═══ Records shown
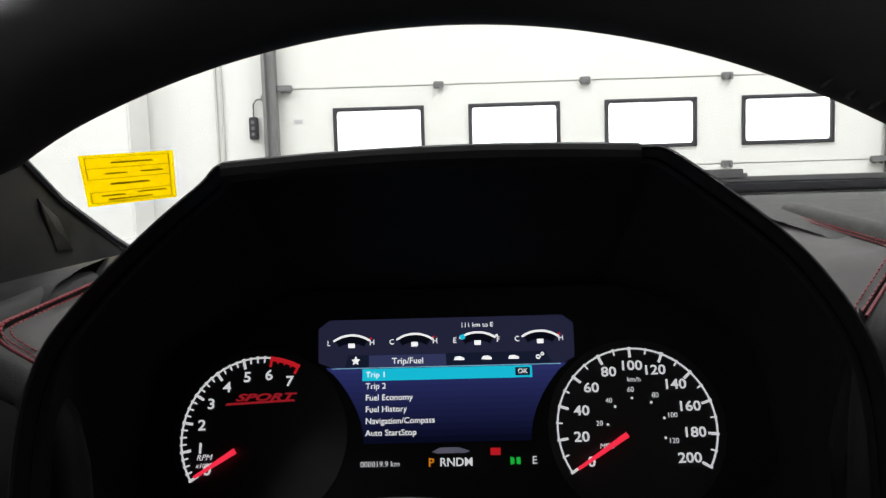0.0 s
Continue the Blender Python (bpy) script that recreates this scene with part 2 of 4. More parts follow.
══════
═══ Records shown
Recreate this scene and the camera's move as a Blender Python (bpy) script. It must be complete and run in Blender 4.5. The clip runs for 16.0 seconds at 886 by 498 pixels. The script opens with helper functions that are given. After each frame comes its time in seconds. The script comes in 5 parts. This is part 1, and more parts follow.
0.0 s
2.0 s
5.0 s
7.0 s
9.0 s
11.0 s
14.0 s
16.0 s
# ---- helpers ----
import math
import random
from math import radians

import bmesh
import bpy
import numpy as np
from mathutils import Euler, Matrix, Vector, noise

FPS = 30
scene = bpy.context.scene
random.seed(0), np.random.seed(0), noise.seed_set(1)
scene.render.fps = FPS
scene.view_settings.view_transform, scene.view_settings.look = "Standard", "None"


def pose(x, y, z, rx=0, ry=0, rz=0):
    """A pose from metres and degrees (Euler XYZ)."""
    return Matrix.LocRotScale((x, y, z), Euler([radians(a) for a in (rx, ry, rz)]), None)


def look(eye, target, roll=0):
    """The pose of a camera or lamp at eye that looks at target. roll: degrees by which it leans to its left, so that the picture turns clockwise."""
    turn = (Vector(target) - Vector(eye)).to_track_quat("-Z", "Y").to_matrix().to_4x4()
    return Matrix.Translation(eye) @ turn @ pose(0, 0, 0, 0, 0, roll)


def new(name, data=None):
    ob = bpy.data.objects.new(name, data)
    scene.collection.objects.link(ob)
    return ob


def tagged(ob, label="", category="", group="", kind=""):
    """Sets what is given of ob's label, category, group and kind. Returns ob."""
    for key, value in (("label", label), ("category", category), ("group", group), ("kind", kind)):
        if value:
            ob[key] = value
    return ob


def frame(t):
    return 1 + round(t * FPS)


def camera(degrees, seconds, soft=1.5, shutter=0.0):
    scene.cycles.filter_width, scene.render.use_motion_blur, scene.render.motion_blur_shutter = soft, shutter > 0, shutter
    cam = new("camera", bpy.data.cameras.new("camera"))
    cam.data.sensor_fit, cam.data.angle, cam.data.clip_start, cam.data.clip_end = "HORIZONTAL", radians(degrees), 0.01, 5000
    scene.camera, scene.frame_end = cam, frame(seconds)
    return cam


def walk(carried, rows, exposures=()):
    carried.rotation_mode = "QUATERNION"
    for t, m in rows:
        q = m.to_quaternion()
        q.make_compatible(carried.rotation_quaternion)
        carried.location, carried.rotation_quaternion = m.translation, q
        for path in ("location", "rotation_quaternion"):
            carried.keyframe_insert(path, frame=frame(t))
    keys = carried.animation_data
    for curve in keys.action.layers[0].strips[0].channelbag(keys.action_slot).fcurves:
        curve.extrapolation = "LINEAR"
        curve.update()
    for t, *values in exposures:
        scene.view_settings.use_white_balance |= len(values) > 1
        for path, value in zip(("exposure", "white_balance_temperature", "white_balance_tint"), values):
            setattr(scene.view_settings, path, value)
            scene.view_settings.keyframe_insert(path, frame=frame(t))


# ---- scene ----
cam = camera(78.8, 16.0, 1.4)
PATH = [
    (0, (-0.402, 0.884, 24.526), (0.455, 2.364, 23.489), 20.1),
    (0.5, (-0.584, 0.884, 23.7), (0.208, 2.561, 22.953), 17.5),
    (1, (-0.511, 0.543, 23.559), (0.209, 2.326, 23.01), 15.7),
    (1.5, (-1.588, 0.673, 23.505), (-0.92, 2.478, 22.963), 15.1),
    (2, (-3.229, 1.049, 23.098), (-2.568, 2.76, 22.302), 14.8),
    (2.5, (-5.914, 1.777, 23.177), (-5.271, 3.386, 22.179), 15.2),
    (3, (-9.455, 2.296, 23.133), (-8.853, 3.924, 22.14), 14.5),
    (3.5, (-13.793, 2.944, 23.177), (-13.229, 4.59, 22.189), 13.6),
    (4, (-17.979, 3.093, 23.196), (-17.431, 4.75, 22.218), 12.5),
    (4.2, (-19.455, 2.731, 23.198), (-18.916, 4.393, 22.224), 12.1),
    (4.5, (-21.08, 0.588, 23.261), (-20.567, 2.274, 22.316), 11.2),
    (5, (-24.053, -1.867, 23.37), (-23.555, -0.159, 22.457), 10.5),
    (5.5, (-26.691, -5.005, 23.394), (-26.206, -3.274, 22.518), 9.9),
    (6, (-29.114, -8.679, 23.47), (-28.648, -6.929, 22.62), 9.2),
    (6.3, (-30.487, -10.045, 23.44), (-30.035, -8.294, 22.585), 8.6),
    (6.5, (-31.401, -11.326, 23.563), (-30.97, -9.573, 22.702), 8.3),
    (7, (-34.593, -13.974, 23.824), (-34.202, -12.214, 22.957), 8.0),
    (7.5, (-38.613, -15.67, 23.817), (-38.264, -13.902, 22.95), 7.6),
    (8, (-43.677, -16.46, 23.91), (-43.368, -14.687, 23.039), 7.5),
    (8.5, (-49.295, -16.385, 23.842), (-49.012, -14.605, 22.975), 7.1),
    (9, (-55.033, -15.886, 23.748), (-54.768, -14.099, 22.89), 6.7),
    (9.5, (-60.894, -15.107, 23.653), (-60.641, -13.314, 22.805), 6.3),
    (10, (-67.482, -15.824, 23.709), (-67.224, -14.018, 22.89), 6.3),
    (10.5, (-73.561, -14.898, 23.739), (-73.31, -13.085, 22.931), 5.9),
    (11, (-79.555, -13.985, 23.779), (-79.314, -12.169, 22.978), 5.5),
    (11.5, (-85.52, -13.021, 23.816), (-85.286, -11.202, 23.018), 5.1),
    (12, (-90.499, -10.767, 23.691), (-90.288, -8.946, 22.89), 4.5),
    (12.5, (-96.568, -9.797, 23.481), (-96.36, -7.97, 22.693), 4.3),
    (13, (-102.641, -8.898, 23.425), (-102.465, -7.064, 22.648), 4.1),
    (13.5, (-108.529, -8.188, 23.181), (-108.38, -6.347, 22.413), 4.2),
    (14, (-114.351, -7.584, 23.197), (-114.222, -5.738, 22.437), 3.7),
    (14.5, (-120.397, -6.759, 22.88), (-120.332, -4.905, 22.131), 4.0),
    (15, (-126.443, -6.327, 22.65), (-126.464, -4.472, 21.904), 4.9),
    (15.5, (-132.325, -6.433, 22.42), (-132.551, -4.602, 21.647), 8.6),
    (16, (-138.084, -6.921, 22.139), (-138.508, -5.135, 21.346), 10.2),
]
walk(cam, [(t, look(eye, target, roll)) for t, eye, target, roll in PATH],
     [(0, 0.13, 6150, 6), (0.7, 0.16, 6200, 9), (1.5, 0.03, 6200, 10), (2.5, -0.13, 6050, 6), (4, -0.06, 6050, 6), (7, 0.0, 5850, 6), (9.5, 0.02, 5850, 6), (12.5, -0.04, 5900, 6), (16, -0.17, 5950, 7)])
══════
Instruction:
Gather all lines where the word "part" appears.

Expected output:
Continue the Blender Python (bpy) script that recreates this scene with part 2 of 4. More parts follow.
Recreate this scene and the camera's move as a Blender Python (bpy) script. It must be complete and run in Blender 4.5. The clip runs for 16.0 seconds at 886 by 498 pixels. The script opens with helper functions that are given. After each frame comes its time in seconds. The script comes in 5 parts. This is part 1, and more parts follow.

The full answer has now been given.